Honestly, what hurt my viewing the most is that I kept waiting for something great to happen. It didn't. I guess I wasn't as impressed with flying mountains as everyone else. It's a cool concept, but I didn't need to stare at them as long. Flying on a dragon type thing was cool for a few seconds, but not for as long as we had to watch it. So the movie is like 90% CGI. Wall-E was 99% CGI (pretty much everything but the Hello Dolly! shots), but it also had more character and heart.

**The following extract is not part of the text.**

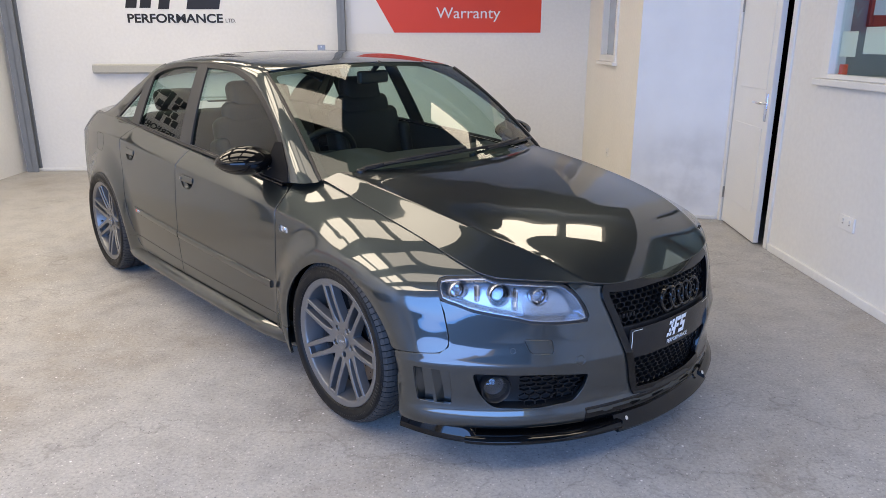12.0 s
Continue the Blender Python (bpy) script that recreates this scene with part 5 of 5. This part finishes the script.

I've only found a small handful of people who agree with me (here is Peter David, who stated some of what I said but much better than I ever could), so I'm probably totally wrong. I'm guessing that when Avatar makes it from the big screen in 3D to your TV in 2D, a lot more people are going to agree with me. And that makes me a bigger visionary than James Cameron.

2 comments:

Lance Christian Johnson said...

I don't disagree with your analysis. I guess that I was just more forgiving. But you might be right - I may be less forgiving once it's on home video.

Anonymous said...

I know you're saying to see it in theaters, but I'm not sure after that review. Though I suppose it's no different than seeing movies like Die Hard, Batman, Spiderman, i.e., *any* action movie in the theaters b/c of the bigger impact of the special effects and/or action sequences. The difference with the other movies I mentioned, however, is that I will still watch them at home. Seriously going to debate this one lol.